I’d say the most important part of policing is integrity.

As far as I’m concerned, anyone who would throw out test results because they’re not politically correct should not have any say in how the police force is run.

No, by definition it’s not, since it’s a passing grade. It’s silly at best, and politically-motivated shenanigans at worst, to assume that all tests everywhere must be graded according to the same standard. I’ve taken tests where anyone who got over 30% got an A, and you can make an argument that a properly-designed test will have an average score of 50%. Saying that a 58% is enough to pass a test tells me nothing, unless I also know how something about how difficult the test is.

I respectfully request a cite for the evidence that standardized tests correlate to traits and skills mentioned.

Really. Anecdote is not evidence, but I have aced lots of standardized tests primarily because of my skills at taking standardized test. (like the police exam).

I am stating that test results are not a good measure of policing ability, based on my experience.

If I were one of those people I’d want the extra $651 the Blacks got for having darker skin. :rolleyes: This whole thing is absurd.

Having a large racial imbalance on a police force may cause larger problems than having a few slightly less qualified officers. A police force needs to be able to work with the community in order to be effective, and race can be a part of that. This may not be a “politically correct” thing at all, but rather addressing a real issue that affects how the police work.

There are law enforcement scholars out there. What does the research say about what makes for an effective police force?

Tests can easily be designed so that one group or another scores higher. (Remember the ‘reading comprehension’ tests that kept blacks from voting in the South pre-1965?)

Sometimes this is even done unconsciously, when the test writer unintentionally includes their own cultural assumptions in the test. Here’s a sample question I remember about this:

  • Chitlins are commonly served with:
    -brown sugar
    That’s an easy question for a black person, but it was a complete guess for me, coming from a Minnesota Scandinavian culture.

Do we know that that was the case with this test?

We can assume that is not the case because if it was, the Department of Justice would not have accepted merely lowering the required test scores.


This is cloaked racism.

Black people are no smarter or stupider than white people.

If black people are not becoming cops the problem is not that black people are too stupid to pass the test.

The problem lies elsewhere. I’d venture to guess most black people learn to fear the police (rightly or wrongly). As such they are not prone to applying to become cops.

There are coaching programs for the test.

There is already a complaint from a black candidate regarding the lowering of standards. He doesn’t want to be hired because of the color of his skin.

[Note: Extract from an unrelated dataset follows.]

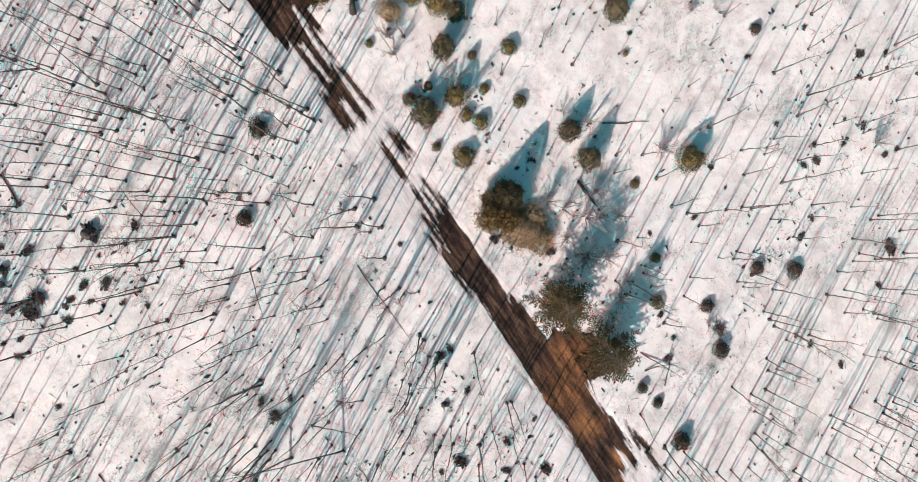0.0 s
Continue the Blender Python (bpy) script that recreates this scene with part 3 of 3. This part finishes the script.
def plant_conifer(x, y, height, spread, mat, label, whorls=10, per=6, blade=0.26, cone=1.0, skirt=0.12, lush=1.0, uneven=0.25):
    """A conifer: straight tapering trunk and whorls of boughs, each bough with its needles."""
    ob = tagged(new("conifer"), label, "tree", "conifers on the slope")
    ob.matrix_basis = at_ground(x, y, 0, 1, 0.05)
    trunk, seed = Shape(), rng.uniform(0, 90)
    trunk.tube([(0, 0, -0.2), (0.02, 0, height * 0.4), (0, 0.03, height * 0.99)], [0.022 * height, 0.014 * height, 0.012], 8)
    part("trunk", trunk.mesh("trunk", BARK, True), ob)
    for k in range(whorls):
        h = skirt + (0.95 - skirt) * k / (whorls - 1)
        reach = spread * (1 - (h - skirt) / (1 - skirt)) ** cone + 0.16
        turn, count = rng.uniform(0, 6.28), per if h < 0.75 else max(4, per - 2)
        for i in range(count):
            w = turn + 2 * math.pi * i / count + rng.uniform(-0.25, 0.25)
            length = reach * rng.uniform(0.78, 1.08) * (1 + 2 * uneven * noise.noise((math.cos(w) * 1.3 + seed, math.sin(w) * 1.3, h * 1.5)))
            foot = Vector((0, 0, height * h + rng.uniform(-0.15, 0.15)))
            wood, needles = bough_shapes(rng, foot, w, length, rng.uniform(-0.12, 0.12) + 0.3 * max(0.0, h - 0.6), blade, lush * (1.25 - 0.95 * h))
            bough = part("bough", wood.mesh("bough", BARK), ob)
            part("needles", needles.mesh("needles", mat), bough)
    tuft = Shape()
    for _ in range(14):
        tuft.blade((0, 0.03, height * rng.uniform(0.9, 0.99)), (rng.uniform(-0.6, 0.6), rng.uniform(-0.6, 0.6), 1), blade * 0.8, blade * 0.28, rng)
    part("leader", tuft.mesh("leader", mat), ob)
    return ob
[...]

The city commissioners want to do away with the rule of one with the civil service test. So not only does the DOJ want to lower the test skills for a 2nd time and review the latest exam test but the city wants to revise the charter to sidestep the hiring practice even further.

It depends entirely on what is being tested and why black candidates consistently score more poorly. Dropping the threshold score require to pass isn’t the best way to get at a test bias problem though if one exists. But bureaucracies often come up with quick hacks like that because doing it right would take longer or better resources to resolve.

The way this can make sense from both a legal and rational standpoint (heh, not always the same I guess?) is if the test we’re talking about tends to test more for whiteness than for fitness for the job. I don’t know anything about the test so I can’t say for sure one way or the other–but that would be a correct legal argument to make if in fact the test has that effect.

Even then, though, I’m surprised if the solution is to lower the passing score–I’d think, instead, that the test itself should be changed.